Before starting business, understand customer mathematics. Simple but critical. How much money does customer make from your solution? Or how much money does customer save? This determines what they can pay.

Restaurant makes small margins. Cannot pay much for services. Real estate agent makes large commission per sale. Can pay significant amount for client acquisition. Wealth manager handles millions. Can pay even more. Same effort from you. Different payment capacity from customer. Choose customer with money. This is not complex. But humans ignore it.

Pattern I see repeatedly: Human starts business. Finds customers cannot afford solution. Tries to convince customers. Fails. Blames customers. Wrong. Problem was choosing customers without money.

Look at profitable niches emerging in 2025. Health and wellness market is four point five trillion dollar industry. Digital marketing services are cornerstone of successful businesses. AI-powered services command premium pricing. These markets have customers with money who understand value of solutions.

The Untapped Market Framework

Research shows several characteristics of profitable niches with low competition. They solve specific problems for specific people. They require expertise that takes time to build. They serve customers who can pay. They are boring enough that most humans overlook them.

Examples from current market: AI-powered customer service for small businesses. Eco-friendly product consulting for e-commerce stores. Virtual assistant services for busy executives. Financial planning for tech workers. These markets exist at intersection of real pain and real willingness to pay.

How to find these opportunities? Look for problems that make humans complain but not loud enough for everyone to hear. Problems in B2B rather than B2C. Problems that require understanding complex systems. Problems that cannot be solved with single tool or template.

The Validation Process

Do not assume. Test. Here is how smart humans validate niche before committing time.

First, talk to potential customers. Not friends. Not family. Real humans who have the problem. Ask specific questions. What is their biggest pain point? What have they tried? What would they pay for solution? How urgent is problem?

Second, check if they have money. Look at their business model. Are they making revenue? Do they spend money on solutions? Can they afford what you plan to charge? Money reveals truth. Words are cheap. Payments are expensive.

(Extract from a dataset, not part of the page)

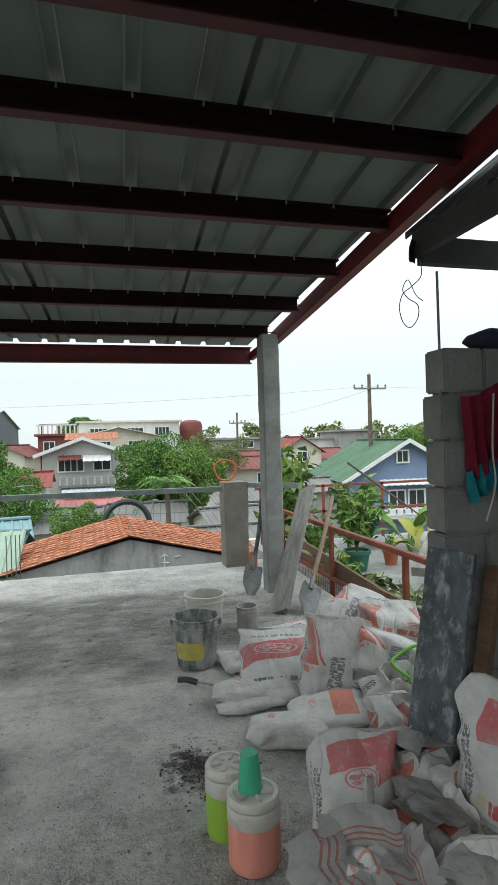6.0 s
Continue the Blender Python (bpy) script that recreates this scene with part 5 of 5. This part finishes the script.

Third, assess competition honestly. Not whether competition exists. But what kind of competition. Are they solving problem well? Are customers satisfied? Is there room for better solution? Sometimes competition validates market. Sometimes it shows market is saturated. Learn to tell difference.

Fourth, test with minimum viable offer. Do not build entire business. Offer basic version of solution. See if humans pay. If they do not pay for simple version, they will not pay for complex version. Start small. Validate fast. Scale if it works.

Building Your Competitive Moat

Once you find niche, protect it. Excellence is only way to win when entry is easy. If everyone can start blog, only exceptional blog wins. If everyone can open store, only exceptional store survives.

But exceptional is hard. Exceptional requires work. Most humans choose easy over exceptional. This is why most humans lose.

Your moat comes from doing what others will not do. Going deeper into specialization. Building better systems. Serving customers better. Creating content that demonstrates expertise. Building relationships that cannot be copied.

Time investment works same way. Business that requires two years to build properly has natural barrier. Impatient humans - which is most humans - will not wait two years. They want money next month. Next week if possible. Your patience becomes weapon.

Warning Signs to Avoid

Some niches look good but are traps. Here is how to spot them.

If business opportunity comes with monthly subscription to "system," run. If guru sells you "proven system," run. If entry process is filling form and paying fee, run. These are not opportunities. These are products disguised as opportunities.

If you can start while watching Netflix, it is not real business. Real businesses require focus. Attention. Work. Easy start means hard survival.

If market is trending on social media, you are too late. By time something trends, early movers already won. Late entrants get scraps. Find opportunities before they trend, not after.

If everyone is talking about it, competition is already severe. Smart money moves before crowds arrive. Crowds arrive after opportunity is gone.

The Action Plan

Here is what you do now.

Step one: List your skills that took time to develop. Not things you learned in afternoon. Things that took months or years. These are your potential barriers to entry.

Step two: Identify industries or customers with money. B2B usually better than B2C. Services to businesses usually better than services to consumers. Look for customers who make money from your solution.

Step three: Find intersection of your skills and customer problems. Where do your hard-earned abilities solve expensive problems for customers with budgets?

Step four: Validate before building. Talk to ten potential customers. If seven say they would pay, you might have something. If seven say "interesting idea," you have nothing.

Step five: Start small and specific. Do not try to serve everyone. Serve specific type of customer with specific problem. Expand later if it works.

Conclusion

Finding niche in side hustle market is not about finding gap in market. Is about finding gap you can fill that others cannot or will not fill.

Easy opportunities are traps. Technology makes starting easier but winning harder. Three million humans start side hustles every year. Most chase same opportunities. Most fail.

Real opportunity hides behind difficulty. Behind learning curve that takes months or years. Behind problems that make humans quit. Behind work that cannot be automated or templated.

Remember: If door is wide open, ask why no one already walked through. If everyone is walking through, ask why door leads to cliff. If door is locked, ask what is behind it.

Most humans will ignore this advice. They will choose easy path. They will join stampede toward visible opportunities. They will compete with millions. They will earn lunch money for real work.

But you now understand the game. You know that barriers protect profit. You know that mundane beats exciting. You know that customers with money matter more than large markets. You know that patience and skill create advantages that cannot be copied quickly.

Game has rules. You now know them. Most humans do not. This is your advantage. Use it or ignore it. Choice is yours. But choice has consequences. Always has consequences in capitalism game.

Good luck, humans. You will need it.